Contents: Lou Henry and Herbert Hoover --
Creation of the house --
What kind of architecture is it? --
The Hoovers and indigenous architecture --
The primitive and the modern --
Stanford presidents who have lived in the house.
Responsibility: Paul V. Turner.
More information:

Abstract:

"Two questions have intrigued observers of the Lou Henry Hoover House, built at Stanford University in 1919 by Lou Henry and Herbert Hoover and now the official residence of the university's president. Who was the building's architect? And what was the motive for its unusual, cubic, flat-roofed, undecorated form?

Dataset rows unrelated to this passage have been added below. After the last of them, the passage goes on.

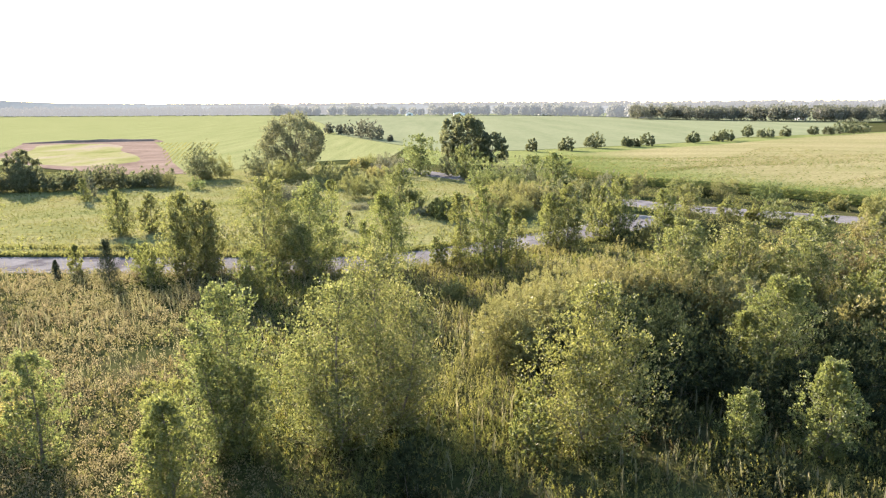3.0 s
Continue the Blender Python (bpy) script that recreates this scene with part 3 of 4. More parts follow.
# x, y, height, width, stems, leaves, leaf length, tone, label
POPLARS = [
    (-14.4, 29.0, 8.5, 4.2, 4, 5200, 0.17, "poplar", "tall young poplar with dark green leaves among weeds"),
    (-7.8, 29.2, 7.3, 3.1, 3, 3600, 0.16, "bright", "slender young poplar with pale sunlit leaves"),
    (-10.2, 27.6, 6.2, 3.8, 4, 4200, 0.16, "bright", "bushy yellow-green young poplar in the weeds"),
    (-18.8, 25.8, 5.8, 4.4, 3, 4200, 0.16, "bright", "low spreading poplar clump with yellow-green leaves"),
    (1.0, 24.4, 5.2, 3.2, 4, 3600, 0.15, "poplar", "small leafy poplar with grey-green leaves"),
    (15.8, 22.5, 4.7, 2.7, 3, 2600, 0.15, "bright", "small upright poplar with pale leaves"),
    (-11.5, 50.2, 8.6, 4.4, 5, 6200, 0.18, "poplar", "upright dark green poplar beside a paler one"),
    (-12.7, 45.2, 5.4, 3.2, 2, 3200, 0.17, "bright", "shorter yellow-green poplar beside a dark one"),
    (-6.0, 50.6, 9.0, 5.6, 5, 6200, 0.17, "poplar", "broad many-stemmed poplar with thin olive foliage"),
    (-3.5, 52.8, 10.1, 6.2, 5, 7000, 0.17, "poplar", "tall spreading poplar with pale leaf tips"),
    (7.2, 50.0, 8.7, 5.6, 4, 6600, 0.18, "bright", "full leafy poplar with sunlit yellow-green top"),
    (20.2, 58.3, 7.0, 4.5, 2, 5200, 0.18, "bright", "sunlit poplar standing above dark shrubs"),
    (18.8, 49.2, 5.2, 2.8, 1, 2800, 0.16, "bright", "small pyramid-shaped sunlit poplar"),
    (15.1, 50.2, 3.3, 1.9, 1, 1300, 0.15, "bright", "little sunlit sapling before dark shrubs"),
    (30.7, 53.1, 8.4, 5.2, 2, 5000, 0.18, "poplar", "tall green poplar above dark undergrowth"),
    (27.1, 46.6, 5.2, 2.6, 1, 2600, 0.17, "poplar", "slim poplar at the meadow's edge"),
    (19.4, 72.0, 8.0, 5.4, 3, 4600, 0.19, "poplar", "rounded poplar in a dense green clump"),
    (24.3, 83.6, 5.8, 5.2, 2, 3600, 0.19, "poplar", "leafy poplar with silvery leaf backs"),
    (27.6, 77.8, 6.9, 6.2, 3, 5000, 0.20, "poplar", "broad poplar in a dense green clump"),
    (32.5, 76.5, 7.3, 6.4, 3, 5000, 0.20, "poplar", "broad dark poplar in a dense clump"),
    (36.5, 67.0, 6.6, 5.0, 2, 4000, 0.19, "bright", "sunlit poplar beside a dense clump"),
    (40.0, 62.0, 7.0, 5.0, 2, 3600, 0.19, "poplar", "poplar rising from thick green scrub"),
    (42.5, 73.0, 6.0, 5.0, 2, 3000, 0.20, "poplar", "poplar in thick green scrub"),
    (-27.9, 86.4, 8.6, 4.6, 2, 4600, 0.19, "poplar", "tall poplar on the road's grassy verge"),
    (-25.3, 86.2, 7.8, 4.2, 2, 4600, 0.19, "poplar", "poplar on the verge beside its twin"),
    (-18.5, 86.4, 9.9, 5.6, 3, 6500, 0.19, "poplar", "large dark poplar screening the road"),
    (-14.3, 86.2, 9.4, 6.0, 3, 6500, 0.19, "poplar", "large spreading poplar beside the road"),
    (-6.6, 86.6, 8.4, 4.8, 2, 5200, 0.18, "bright", "sunlit poplar on the road's near verge"),
    (-15.2, 104.6, 7.8, 2.6, 1, 1500, 0.19, "bright", "thin yellow-green sapling in the meadow"),
    (1.3, 89.1, 8.0, 2.7, 2, 2500, 0.18, "bright", "poplar with yellow-green leaves by the road"),
    (4.0, 88.5, 8.8, 3.2, 2, 2900, 0.18, "bright", "tall poplar with silvery green leaves by the road"),
    (5.9, 87.2, 6.7, 3.0, 1, 2200, 0.18, "bright", "grey-green poplar at the end of a row"),
    (7.4, 89.0, 6.2, 2.5, 2, 1800, 0.18, "bright", "slim pale poplar at the row's end"),
    (13.1, 99.7, 6.6, 3.6, 1, 3000, 0.19, "bright", "upright sunlit poplar at the road bend"),
    (15.2, 98.6, 7.7, 4.8, 2, 4000, 0.19, "bright", "taller poplar at the road bend"),
    (20.6, 105.5, 6.6, 4.4, 2, 3000, 0.21, "poplar", "poplar leaning over the road bend"),
    (22.2, 102.4, 8.4, 4.8, 2, 3800, 0.21, "bright", "tall loose poplar inside the road bend"),
    (30.5, 108.8, 5.7, 3.9, 2, 2600, 0.21, "bright", "poplar beside the side road"),
    (35.0, 112.0, 6.2, 4.6, 2, 2800, 0.21, "poplar", "round poplar beside the side road"),
    (46.5, 87.5, 6.2, 4.6, 2, 2800, 0.20, "poplar", "leafy poplar among scrub by the side road"),
    (52.0, 93.0, 6.0, 4.6, 2, 2800, 0.20, "bright", "pale poplar among scrub by the side road"),
    (50.0, 83.0, 5.6, 4.6, 3, 2800, 0.20, "bright", "bushy pale poplar in the scrub"),
    (57.5, 98.5, 5.6, 4.8, 3, 2600, 0.20, "poplar", "bushy poplar by the side road"),
    (58.5, 89.0, 5.4, 4.6, 2, 2400, 0.20, "poplar", "poplar in the outer scrub"),
    (66.0, 96.0, 5.4, 5.0, 3, 2400, 0.20, "bright", "pale poplar in the outer scrub"),
    (46.0, 67.5, 6.0, 4.8, 2, 2600, 0.19, "poplar", "green poplar in the outer scrub"),
    (46.5, 99.0, 5.2, 4.0, 2, 2200, 0.20, "poplar", "small poplar before the side road"),
    (-48.5, 81.0, 9.6, 6.6, 3, 4800, 0.22, "poplar", "large leafy poplar before the road"),
    (-52.8, 81.1, 8.4, 5.2, 2, 3800, 0.22, "poplar", "poplar beside a larger one before the road"),
    (-17.4, 75.6, 5.2, 4.0, 3, 3200, 0.18, "bright", "low bushy sapling with bright green leaves"),
    (-20.9, 49.0, 6.0, 3.2, 2, 2200, 0.17, "poplar", "thin young tree in tall weeds"),
    (-24.3, 39.9, 4.4, 2.8, 1, 1000, 0.15, "orange", "sparse reddish-brown sapling in tall weeds"),
    (-41.8, 110.0, 5.4, 3.0, 2, 2400, 0.19, "poplar", "feathery young tree in the meadow"),
    (-45.2, 108.0, 6.2, 3.0, 2, 2600, 0.19, "poplar", "small feathery tree casting shade on grass"),
    (5.2, 173.4, 7.9, 7.0, 3, 2600, 0.30, "poplar", "pale poplar group member beyond the scrub"),
    (-6.2, 183.5, 9.9, 8.0, 3, 3000, 0.30, "poplar", "round-headed tree beside the far road"),
    (21.1, 143.0, 8.3, 6.4, 3, 3200, 0.25, "poplar", "tall silvery poplar above the willow scrub"),
    (20.0, 167.2, 6.0, 7.0, 3, 2200, 0.30, "poplar", "green poplar in the far scrub"),
    (-29.6, 82.6, 3.6, 2.4, 2, 1300, 0.17, "bright", "small yellow-green sapling at the road's verge"),
    (-32.2, 86.4, 3.4, 2.6, 2, 1200, 0.17, "bright", "thin pale sapling beside the road"),
    (-39.8, 87.0, 3.2, 1.7, 1, 900, 0.17, "bright", "thin yellowish sapling beside small cedars"),
    (-10.8, 70.2, 3.0, 2.2, 2, 1300, 0.16, "bright", "low yellow-green sapling in tall weeds"),
    (-67.7, 140.7, 4.2, 2.2, 1, 900, 0.22, "bright", "pale sapling in the meadow before the hedge"),
    (-70.0, 147.5, 3.8, 2.4, 1, 900, 0.22, "grey", "greyish sapling in the meadow before the hedge"),
    (-7.4, 130.1, 7.4, 6.2, 3, 3400, 0.23, "willow", "leafy grey-green tree at the meadow's edge"),
]
for x, y, h, w, stems, cnt, lf, tone, text in POPLARS:
    near, verge = y < 62, 76 < y < 120 and stems > 1
    many = 4.5 if near else 3.1 if verge and x < 9 else 2.4
    stand(poplar(rng, h * 1.03, w * (1.08 if near else 1.14 if not verge else 1.52 if x < 9 else 1.16), stems, int(cnt * many), lf * (0.62 if near else 0.80 if y < 120 else 0.92), 0.05 if verge else 0.03, "sapling" if h < 5 else "poplar_tree", "scrub" if y > 120 and tone != "grey" else tone, verge), x, y, text, "tree", "poplars")

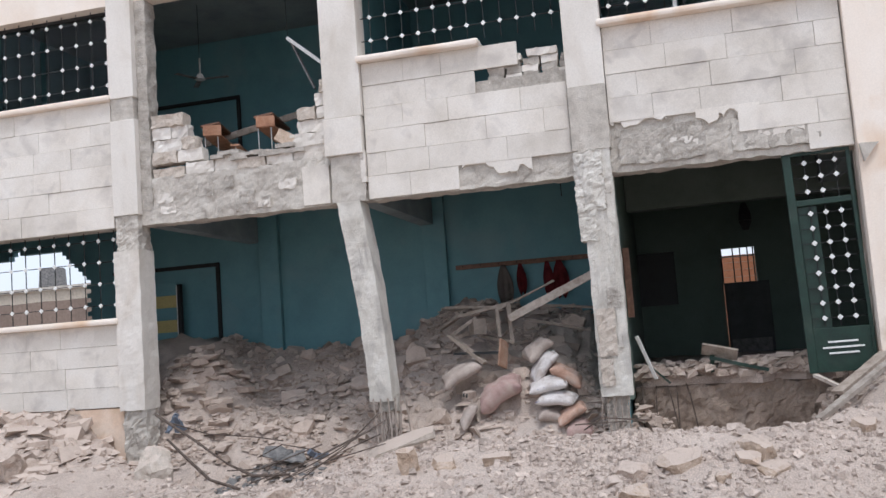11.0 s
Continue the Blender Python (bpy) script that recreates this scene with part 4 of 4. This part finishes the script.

This book shows that although professional architects were involved in the project, the architect was actually Lou Henry Hoover herself, who conceived the design of the house and worked out its details, using her architects largely for technical matters and to produce the drawings and supervise construction. As for the design, the book argues that it was inspired mainly by the Native American Pueblo architecture of New Mexico and Arizona.

Herbert Hoover, in fact, called it a "Hopi house," and Lou referred to her "Pueblo walls," but the Pueblo connection was later denied by others involved in the project." "This book reveals that both of the Hoovers were interested in Native American culture, and that Lou, in particular, was fascinated with the "primitive" architecture of the non-Western world, which she had studied during the years when she and Herbert had lived and worked in Asia and elsewhere.

Primitive forms did not appeal to her for their exoticism, as was typical at the time, but for the virtues she found in them. The Hoover House is a remarkable example of the contribution of non-Western or indigenous architecture to the development of modernism."--BOOK JACKET.